Without Boonen, the leadership pressure will be divided between Dutchman Niki Terpstra and Czech Zdenek Stybar. Terpstra won the Dwars door Vlaanderen in 2014 and set himself up for a run that included Paris-Roubaix victory two and a half weeks later.
Tomorrow in Waregem, he lines up again for an important pre-Ronde van Vlaanderen (Tour of Flanders) and Roubaix test. His role for those classics could become even more important depending on Stybar’s condition.
Stybar crashed twice in the closing kilometers heading toward Sanremo on Sunday and came away with “a few scratches” on his ribs and knee but said it is “nothing serious.”
The shake-ups in team Tinkoff-Saxo could be more serious than Stybar’s problems. Owner Oleg Tinkov has sidelined team manager, Bjarne Riis because he is reportedly upset about the team’s lack of results. So far, the Russian/Danish team has only won twice in 2015.
Peter Sagan won in Harelbeke in 2014 before signing a reported $4 million contract with Tinkoff. The pressure will be on him to repeat Friday. E3 will also give some idea as to whether he can go on to finally win one of cycling’s monuments.
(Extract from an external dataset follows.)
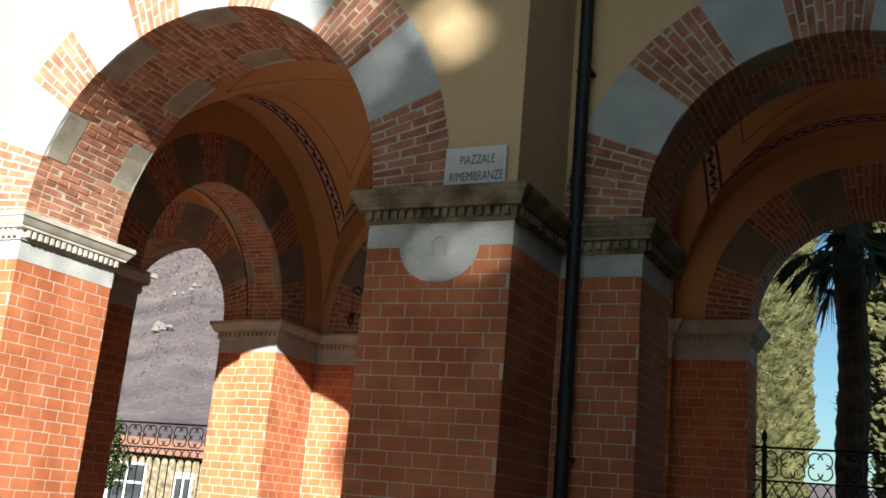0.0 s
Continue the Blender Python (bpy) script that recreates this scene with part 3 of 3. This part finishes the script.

Wednesday in Waregem, Sagan’s helpers Matti Breschel and Maciej Bodnar will fly the yellow team colors.
Teams Giant-Alpecin, Trek, Sky, and BMC, like Tinkoff, will also bring out their big stars in Harelbeke. Trek will rely on sprinters in Dwars and Cancellara in E3, and of course, later in Flanders and Roubaix. Cancellara appears to be on track given his wins and placings, including a top-10 in Sanremo.
BMC Racing will take the same approach. BMC, along with Sky, dominated the final of Milano-Sanremo. In E3, some of the same names will lead the red and black train: Silvan Dillier, Daniel Oss, and the team’s cobblestone star, Greg Van Avermaet.
Sir Bradley Wiggins will headline Sky’s team starting with E3. He continues with the Three Days of De Panne, Flanders, Scheldeprijs, and his target, Roubaix.
“And they are all very different races,” Wiggins said in the Tour of Qatar.
“It’s not about just me preparing for Roubaix, ’cause there are guys like Ian Stannard, Luke Rowe, and Geraint Thomas who have goals in other races, it’s about being a part of that group and doing a good job for those guys so that when it comes my turn, they will repay it.”
The E3 Harelbeke, raced on many of the same cobbled climbs that Flanders uses, should give followers an idea of Wiggins’ condition following Paris-Nice. Sky’s team includes Omloop Het Nieuwsblad winner, Ian Stannard, and one of Sanremo’s main animators, Geraint Thomas.
Sky and Giant will both skip tomorrow’s race in Waregem.
Giant’s German John Degenkolb will return to action in E3 Harelbeke after winning the Milano-Sanremo. His spring campaign is already a success, and he may find the upcoming races even easier with one in the bag. After what he called “the best day” of his career, he said that he is looking forward to the next races, Gent-Wevelgem on Sunday, Flanders, and then Roubaix, where he was second last year.